↓↓↓

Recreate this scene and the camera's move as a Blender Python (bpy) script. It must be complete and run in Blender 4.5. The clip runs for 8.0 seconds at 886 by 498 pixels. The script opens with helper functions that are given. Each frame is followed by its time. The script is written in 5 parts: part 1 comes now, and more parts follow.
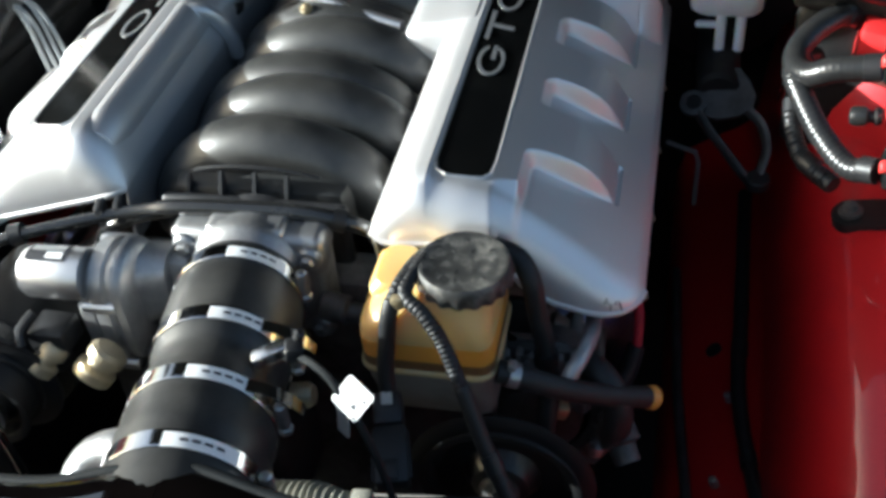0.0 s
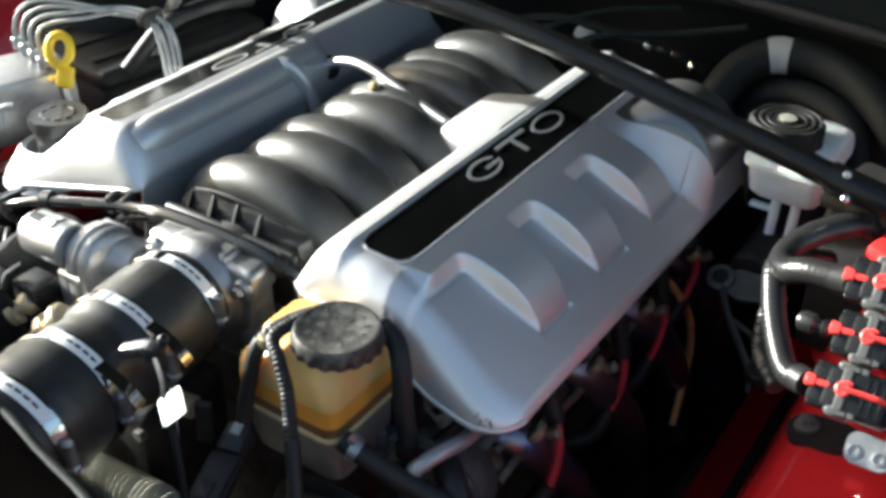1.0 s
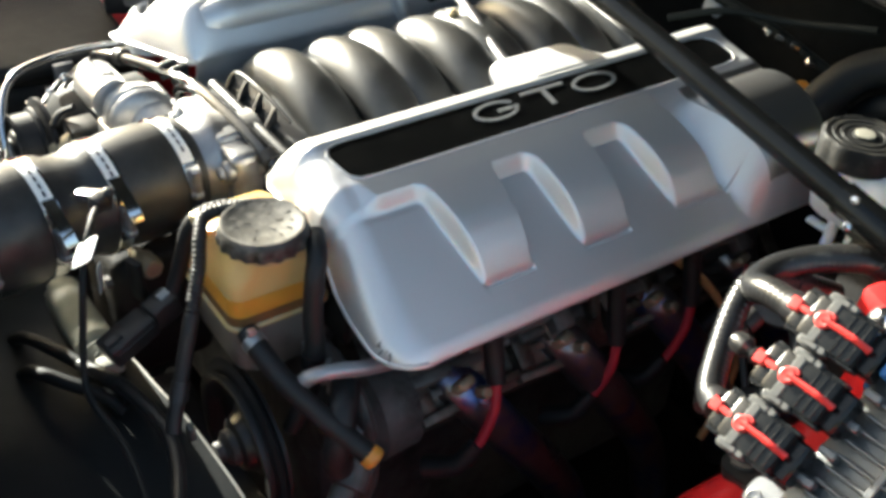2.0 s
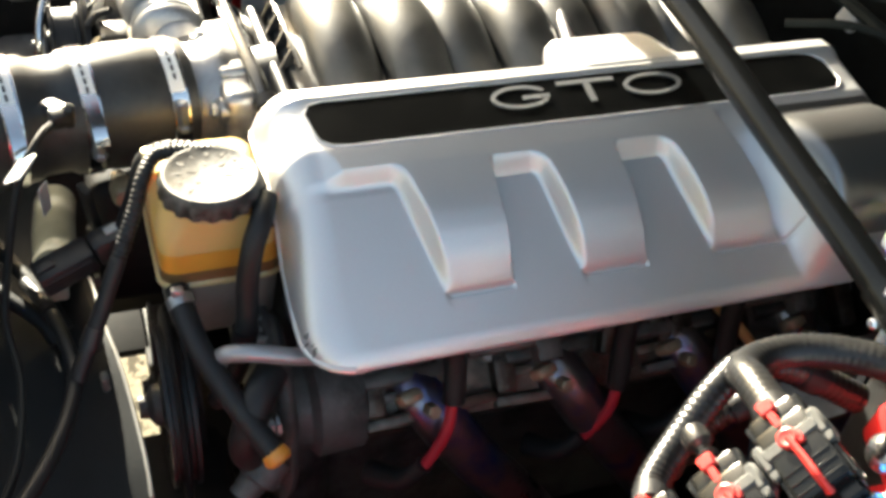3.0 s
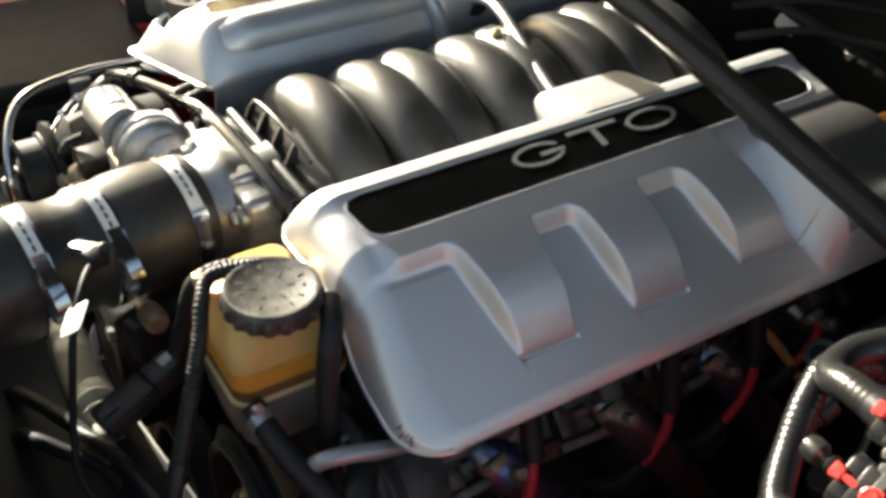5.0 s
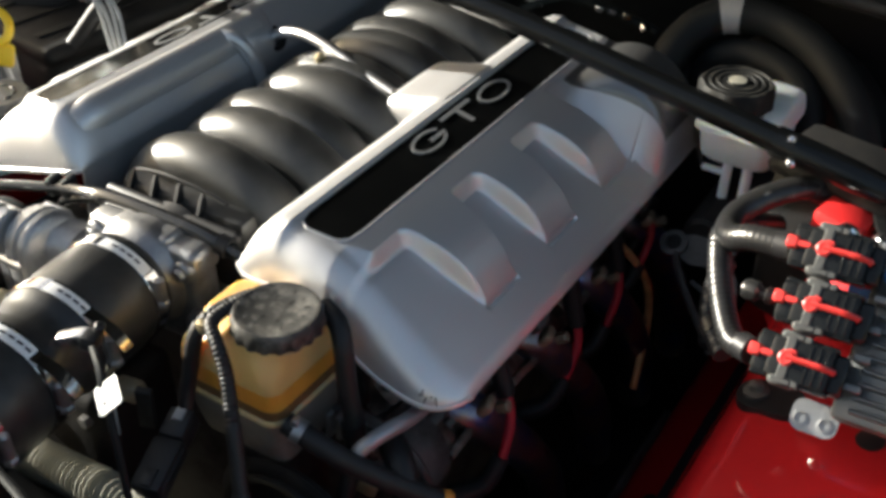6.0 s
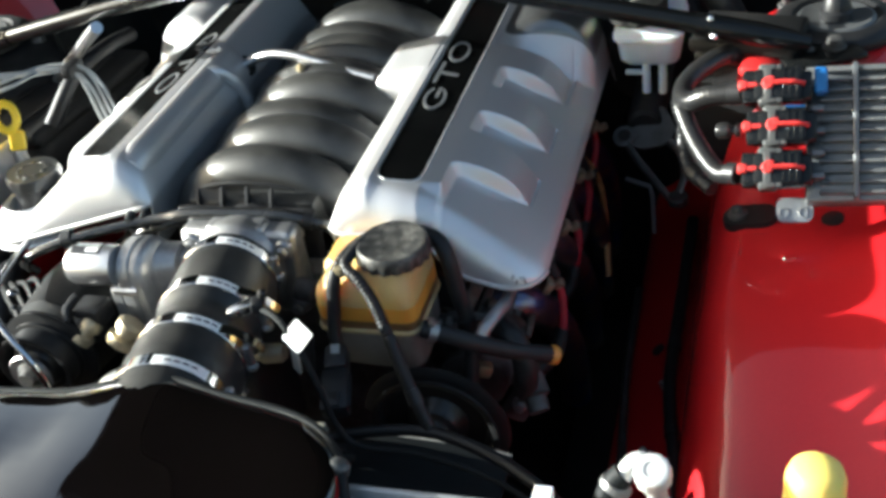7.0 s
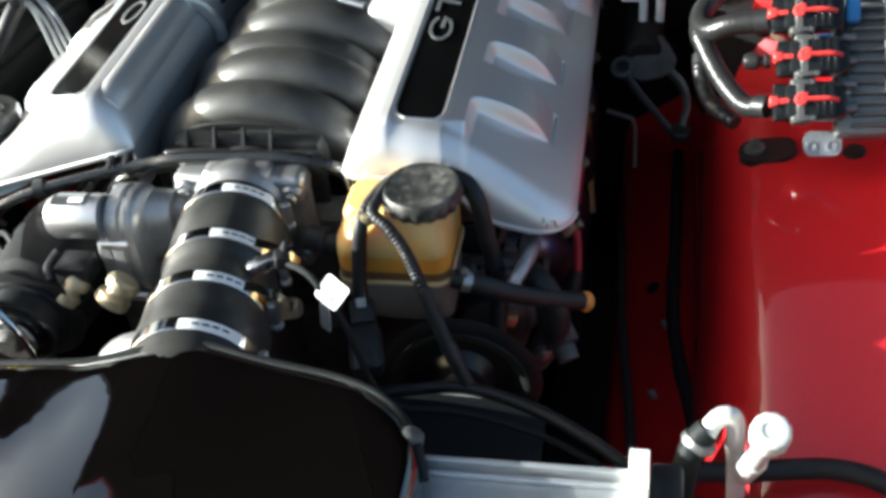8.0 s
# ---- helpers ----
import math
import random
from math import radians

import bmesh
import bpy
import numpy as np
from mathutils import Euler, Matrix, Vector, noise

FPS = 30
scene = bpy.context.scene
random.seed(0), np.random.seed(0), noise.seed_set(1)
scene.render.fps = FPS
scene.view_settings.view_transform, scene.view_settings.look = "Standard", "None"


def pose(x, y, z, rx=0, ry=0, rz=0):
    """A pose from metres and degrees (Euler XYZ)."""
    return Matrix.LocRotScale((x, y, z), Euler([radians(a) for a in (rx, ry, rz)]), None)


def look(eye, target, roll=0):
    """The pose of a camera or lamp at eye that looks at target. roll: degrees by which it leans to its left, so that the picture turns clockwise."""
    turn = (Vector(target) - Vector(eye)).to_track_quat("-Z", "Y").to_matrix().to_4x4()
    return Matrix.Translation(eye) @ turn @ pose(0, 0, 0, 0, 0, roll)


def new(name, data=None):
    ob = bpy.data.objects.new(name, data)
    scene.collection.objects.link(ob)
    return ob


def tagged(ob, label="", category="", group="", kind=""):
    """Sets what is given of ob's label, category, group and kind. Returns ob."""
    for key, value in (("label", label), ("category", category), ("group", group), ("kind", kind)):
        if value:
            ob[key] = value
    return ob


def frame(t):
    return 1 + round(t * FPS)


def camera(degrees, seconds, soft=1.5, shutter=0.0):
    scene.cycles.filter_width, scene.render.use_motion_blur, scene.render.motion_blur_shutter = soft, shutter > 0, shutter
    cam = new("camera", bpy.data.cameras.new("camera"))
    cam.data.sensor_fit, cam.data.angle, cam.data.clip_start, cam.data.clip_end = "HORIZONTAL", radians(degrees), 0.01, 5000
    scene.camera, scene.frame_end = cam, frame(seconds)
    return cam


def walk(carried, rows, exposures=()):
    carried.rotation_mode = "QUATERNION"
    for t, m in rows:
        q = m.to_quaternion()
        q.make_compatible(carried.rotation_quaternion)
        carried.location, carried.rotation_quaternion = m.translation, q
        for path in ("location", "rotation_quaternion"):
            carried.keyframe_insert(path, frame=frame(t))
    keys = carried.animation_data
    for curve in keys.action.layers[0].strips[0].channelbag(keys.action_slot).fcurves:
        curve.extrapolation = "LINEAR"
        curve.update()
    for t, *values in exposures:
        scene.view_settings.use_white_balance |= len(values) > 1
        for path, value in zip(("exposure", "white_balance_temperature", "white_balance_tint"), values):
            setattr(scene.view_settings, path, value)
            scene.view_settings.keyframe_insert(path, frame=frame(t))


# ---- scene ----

↑↑↑

→ Aim of the task:
Repeat the data in full and exactly. Omit pictures.

→ Exercise response:
Recreate this scene and the camera's move as a Blender Python (bpy) script. It must be complete and run in Blender 4.5. The clip runs for 8.0 seconds at 886 by 498 pixels. The script opens with helper functions that are given. Each frame is followed by its time. The script is written in 5 parts: part 1 comes now, and more parts follow.
0.0 s
1.0 s
2.0 s
3.0 s
5.0 s
6.0 s
7.0 s
8.0 s
# ---- helpers ----
import math
import random
from math import radians

import bmesh
import bpy
import numpy as np
from mathutils import Euler, Matrix, Vector, noise

FPS = 30
scene = bpy.context.scene
random.seed(0), np.random.seed(0), noise.seed_set(1)
scene.render.fps = FPS
scene.view_settings.view_transform, scene.view_settings.look = "Standard", "None"


def pose(x, y, z, rx=0, ry=0, rz=0):
    """A pose from metres and degrees (Euler XYZ)."""
    return Matrix.LocRotScale((x, y, z), Euler([radians(a) for a in (rx, ry, rz)]), None)


def look(eye, target, roll=0):
    """The pose of a camera or lamp at eye that looks at target. roll: degrees by which it leans to its left, so that the picture turns clockwise."""
    turn = (Vector(target) - Vector(eye)).to_track_quat("-Z", "Y").to_matrix().to_4x4()
    return Matrix.Translation(eye) @ turn @ pose(0, 0, 0, 0, 0, roll)


def new(name, data=None):
    ob = bpy.data.objects.new(name, data)
    scene.collection.objects.link(ob)
    return ob


def tagged(ob, label="", category="", group="", kind=""):
    """Sets what is given of ob's label, category, group and kind. Returns ob."""
    for key, value in (("label", label), ("category", category), ("group", group), ("kind", kind)):
        if value:
            ob[key] = value
    return ob


def frame(t):
    return 1 + round(t * FPS)


def camera(degrees, seconds, soft=1.5, shutter=0.0):
    scene.cycles.filter_width, scene.render.use_motion_blur, scene.render.motion_blur_shutter = soft, shutter > 0, shutter
    cam = new("camera", bpy.data.cameras.new("camera"))
    cam.data.sensor_fit, cam.data.angle, cam.data.clip_start, cam.data.clip_end = "HORIZONTAL", radians(degrees), 0.01, 5000
    scene.camera, scene.frame_end = cam, frame(seconds)
    return cam


def walk(carried, rows, exposures=()):
    carried.rotation_mode = "QUATERNION"
    for t, m in rows:
        q = m.to_quaternion()
        q.make_compatible(carried.rotation_quaternion)
        carried.location, carried.rotation_quaternion = m.translation, q
        for path in ("location", "rotation_quaternion"):
            carried.keyframe_insert(path, frame=frame(t))
    keys = carried.animation_data
    for curve in keys.action.layers[0].strips[0].channelbag(keys.action_slot).fcurves:
        curve.extrapolation = "LINEAR"
        curve.update()
    for t, *values in exposures:
        scene.view_settings.use_white_balance |= len(values) > 1
        for path, value in zip(("exposure", "white_balance_temperature", "white_balance_tint"), values):
            setattr(scene.view_settings, path, value)
            scene.view_settings.keyframe_insert(path, frame=frame(t))


# ---- scene ----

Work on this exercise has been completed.